### [GIVEN TASK]
From the first line of the data down to and including the line with "of a camera", copy everything exactly, leaving out pictures.
-----
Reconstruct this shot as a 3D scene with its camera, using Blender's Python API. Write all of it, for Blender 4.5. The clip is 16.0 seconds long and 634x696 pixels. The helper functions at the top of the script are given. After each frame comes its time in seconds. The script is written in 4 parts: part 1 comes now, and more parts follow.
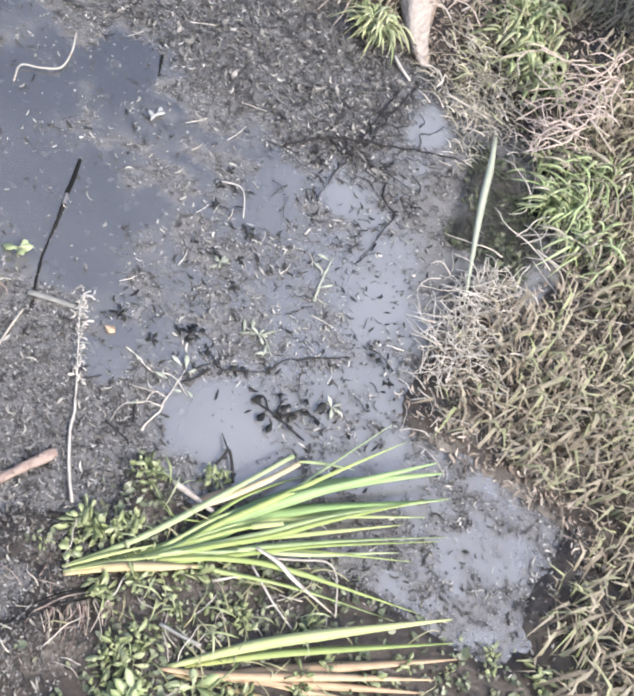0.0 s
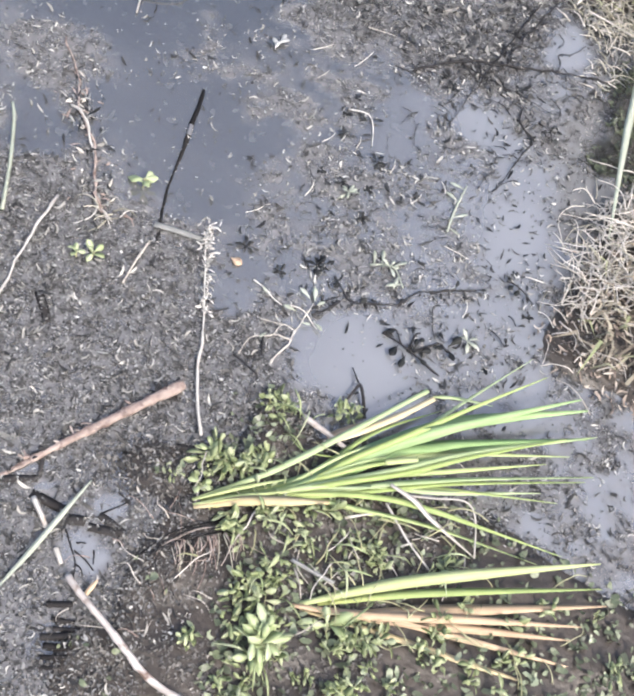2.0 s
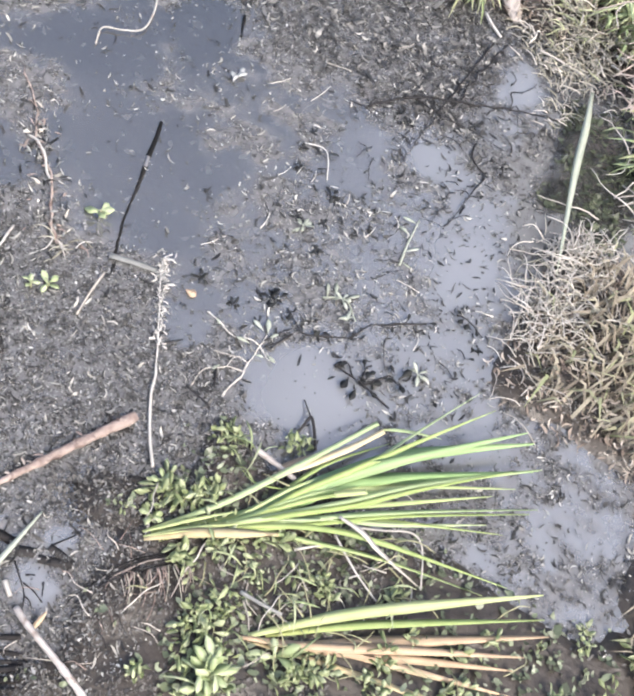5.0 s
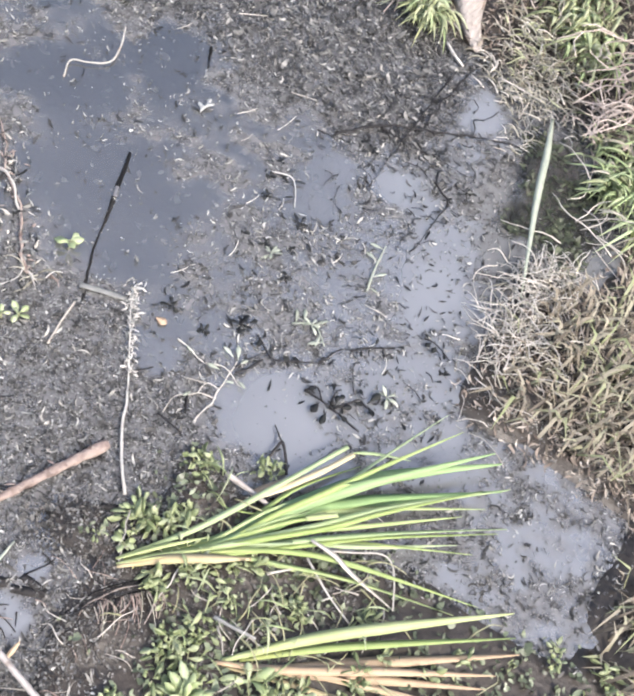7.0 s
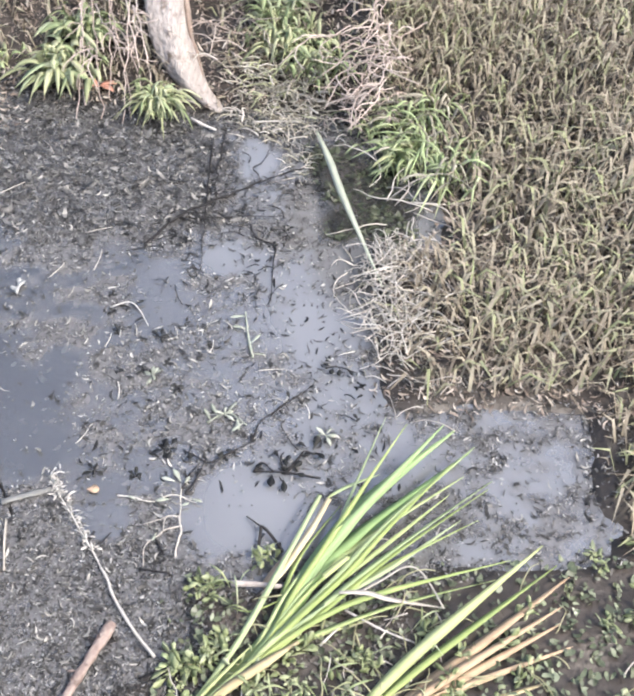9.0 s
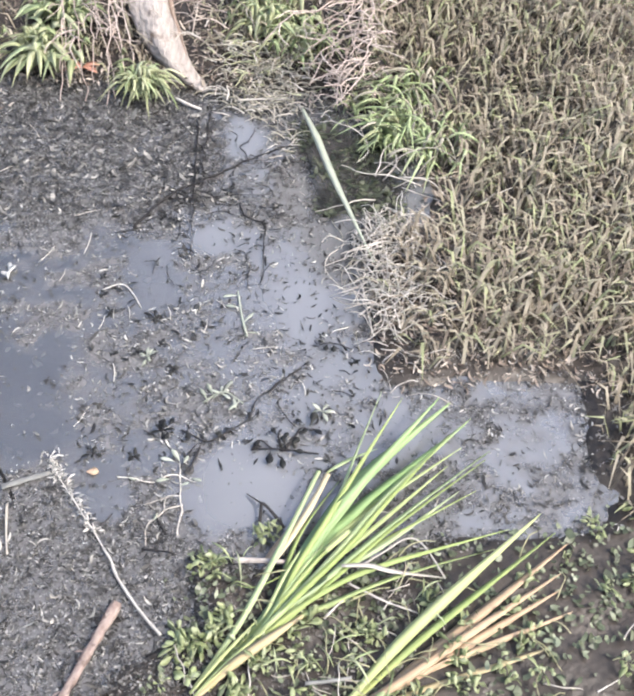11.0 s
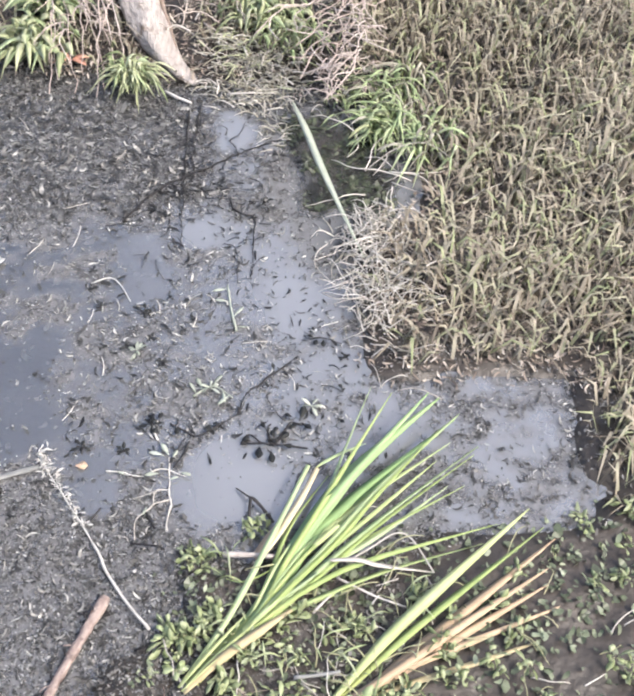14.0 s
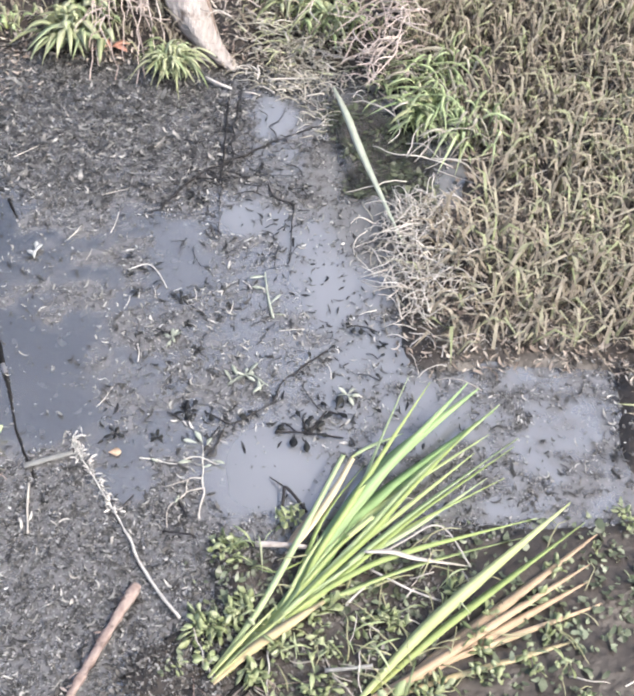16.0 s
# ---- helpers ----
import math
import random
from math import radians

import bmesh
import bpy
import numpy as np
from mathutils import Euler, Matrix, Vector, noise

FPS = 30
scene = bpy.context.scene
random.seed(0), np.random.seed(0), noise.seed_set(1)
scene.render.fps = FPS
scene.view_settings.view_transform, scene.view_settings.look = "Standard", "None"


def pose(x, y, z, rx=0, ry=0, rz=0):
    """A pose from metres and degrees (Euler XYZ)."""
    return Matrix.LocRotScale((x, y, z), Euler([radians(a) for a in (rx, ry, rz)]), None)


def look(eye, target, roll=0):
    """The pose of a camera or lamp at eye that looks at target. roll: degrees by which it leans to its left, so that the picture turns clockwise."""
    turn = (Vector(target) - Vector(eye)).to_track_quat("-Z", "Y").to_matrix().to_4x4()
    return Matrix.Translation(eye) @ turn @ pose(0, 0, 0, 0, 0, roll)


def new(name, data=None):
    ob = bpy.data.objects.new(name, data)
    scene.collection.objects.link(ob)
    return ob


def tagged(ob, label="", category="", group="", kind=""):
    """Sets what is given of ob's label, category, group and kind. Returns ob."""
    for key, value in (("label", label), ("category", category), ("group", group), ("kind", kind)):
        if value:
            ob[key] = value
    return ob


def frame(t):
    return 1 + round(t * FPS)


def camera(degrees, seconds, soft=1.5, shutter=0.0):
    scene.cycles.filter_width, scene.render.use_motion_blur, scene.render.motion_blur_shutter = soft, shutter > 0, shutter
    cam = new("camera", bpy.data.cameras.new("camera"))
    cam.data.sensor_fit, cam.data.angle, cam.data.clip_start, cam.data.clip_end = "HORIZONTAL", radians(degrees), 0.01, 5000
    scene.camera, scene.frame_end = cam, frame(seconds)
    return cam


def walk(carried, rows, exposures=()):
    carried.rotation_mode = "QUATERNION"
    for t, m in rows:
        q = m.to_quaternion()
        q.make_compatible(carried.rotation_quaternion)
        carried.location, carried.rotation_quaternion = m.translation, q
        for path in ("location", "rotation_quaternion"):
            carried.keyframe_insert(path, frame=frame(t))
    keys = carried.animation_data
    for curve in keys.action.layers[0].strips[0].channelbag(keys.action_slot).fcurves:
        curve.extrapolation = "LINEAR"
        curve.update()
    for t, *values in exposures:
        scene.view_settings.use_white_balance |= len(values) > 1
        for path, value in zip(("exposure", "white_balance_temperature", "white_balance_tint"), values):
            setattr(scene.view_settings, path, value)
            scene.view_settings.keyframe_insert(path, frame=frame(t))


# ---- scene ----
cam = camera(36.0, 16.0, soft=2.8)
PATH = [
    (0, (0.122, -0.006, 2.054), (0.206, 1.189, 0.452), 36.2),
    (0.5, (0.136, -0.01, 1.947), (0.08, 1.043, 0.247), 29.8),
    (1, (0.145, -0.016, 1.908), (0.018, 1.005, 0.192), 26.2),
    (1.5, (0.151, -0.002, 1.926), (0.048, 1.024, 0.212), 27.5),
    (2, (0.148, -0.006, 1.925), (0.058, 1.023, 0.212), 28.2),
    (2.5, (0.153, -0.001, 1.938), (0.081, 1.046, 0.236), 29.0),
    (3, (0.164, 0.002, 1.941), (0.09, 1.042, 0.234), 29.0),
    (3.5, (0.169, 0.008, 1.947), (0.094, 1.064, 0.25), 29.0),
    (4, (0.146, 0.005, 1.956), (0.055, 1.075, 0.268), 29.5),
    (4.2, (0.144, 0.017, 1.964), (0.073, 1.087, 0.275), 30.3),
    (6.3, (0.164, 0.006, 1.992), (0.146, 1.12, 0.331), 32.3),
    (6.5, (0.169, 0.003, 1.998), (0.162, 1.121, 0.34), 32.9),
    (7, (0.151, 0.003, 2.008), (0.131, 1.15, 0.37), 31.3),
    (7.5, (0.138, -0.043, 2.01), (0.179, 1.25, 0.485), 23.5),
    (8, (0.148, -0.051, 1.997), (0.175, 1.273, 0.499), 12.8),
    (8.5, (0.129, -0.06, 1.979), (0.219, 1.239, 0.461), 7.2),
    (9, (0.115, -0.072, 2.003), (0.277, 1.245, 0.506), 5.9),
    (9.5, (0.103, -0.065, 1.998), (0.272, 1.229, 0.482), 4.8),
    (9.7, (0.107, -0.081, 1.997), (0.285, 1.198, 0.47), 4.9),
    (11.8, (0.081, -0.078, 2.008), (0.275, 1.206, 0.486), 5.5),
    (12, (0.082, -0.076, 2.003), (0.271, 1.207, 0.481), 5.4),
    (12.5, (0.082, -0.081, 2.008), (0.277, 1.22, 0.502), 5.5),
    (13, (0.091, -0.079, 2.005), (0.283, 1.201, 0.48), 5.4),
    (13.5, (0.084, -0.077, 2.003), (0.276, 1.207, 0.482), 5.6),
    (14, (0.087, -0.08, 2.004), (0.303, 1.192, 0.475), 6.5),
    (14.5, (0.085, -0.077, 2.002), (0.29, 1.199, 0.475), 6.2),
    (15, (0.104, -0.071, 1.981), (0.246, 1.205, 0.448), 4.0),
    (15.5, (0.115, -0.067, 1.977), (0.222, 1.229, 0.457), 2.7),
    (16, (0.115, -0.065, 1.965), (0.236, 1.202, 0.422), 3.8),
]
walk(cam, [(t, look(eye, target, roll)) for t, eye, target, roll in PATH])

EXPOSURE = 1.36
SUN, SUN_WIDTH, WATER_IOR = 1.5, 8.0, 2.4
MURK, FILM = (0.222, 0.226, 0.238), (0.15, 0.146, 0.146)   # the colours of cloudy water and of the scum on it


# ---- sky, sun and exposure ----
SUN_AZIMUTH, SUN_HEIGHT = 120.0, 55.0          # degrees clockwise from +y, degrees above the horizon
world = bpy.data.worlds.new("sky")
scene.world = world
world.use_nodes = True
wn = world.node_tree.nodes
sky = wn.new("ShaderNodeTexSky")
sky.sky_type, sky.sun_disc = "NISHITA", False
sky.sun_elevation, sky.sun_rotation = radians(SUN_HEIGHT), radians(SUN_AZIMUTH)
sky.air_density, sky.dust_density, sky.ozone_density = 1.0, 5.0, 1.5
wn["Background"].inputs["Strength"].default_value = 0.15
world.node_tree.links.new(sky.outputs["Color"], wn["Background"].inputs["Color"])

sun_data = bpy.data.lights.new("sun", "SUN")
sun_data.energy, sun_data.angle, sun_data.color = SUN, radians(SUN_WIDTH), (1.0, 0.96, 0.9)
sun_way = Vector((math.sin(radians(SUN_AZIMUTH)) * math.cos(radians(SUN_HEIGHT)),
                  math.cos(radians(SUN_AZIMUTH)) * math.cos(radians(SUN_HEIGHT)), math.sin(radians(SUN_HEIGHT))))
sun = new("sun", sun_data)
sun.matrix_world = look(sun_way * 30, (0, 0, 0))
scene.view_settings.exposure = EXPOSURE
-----
### [RESPONSE BELOW]
Reconstruct this shot as a 3D scene with its camera, using Blender's Python API. Write all of it, for Blender 4.5. The clip is 16.0 seconds long and 634x696 pixels. The helper functions at the top of the script are given. After each frame comes its time in seconds. The script is written in 4 parts: part 1 comes now, and more parts follow.
0.0 s
2.0 s
5.0 s
7.0 s
9.0 s
11.0 s
14.0 s
16.0 s
# ---- helpers ----
import math
import random
from math import radians

import bmesh
import bpy
import numpy as np
from mathutils import Euler, Matrix, Vector, noise

FPS = 30
scene = bpy.context.scene
random.seed(0), np.random.seed(0), noise.seed_set(1)
scene.render.fps = FPS
scene.view_settings.view_transform, scene.view_settings.look = "Standard", "None"


def pose(x, y, z, rx=0, ry=0, rz=0):
    """A pose from metres and degrees (Euler XYZ)."""
    return Matrix.LocRotScale((x, y, z), Euler([radians(a) for a in (rx, ry, rz)]), None)


def look(eye, target, roll=0):
    """The pose of a camera or lamp at eye that looks at target. roll: degrees by which it leans to its left, so that the picture turns clockwise."""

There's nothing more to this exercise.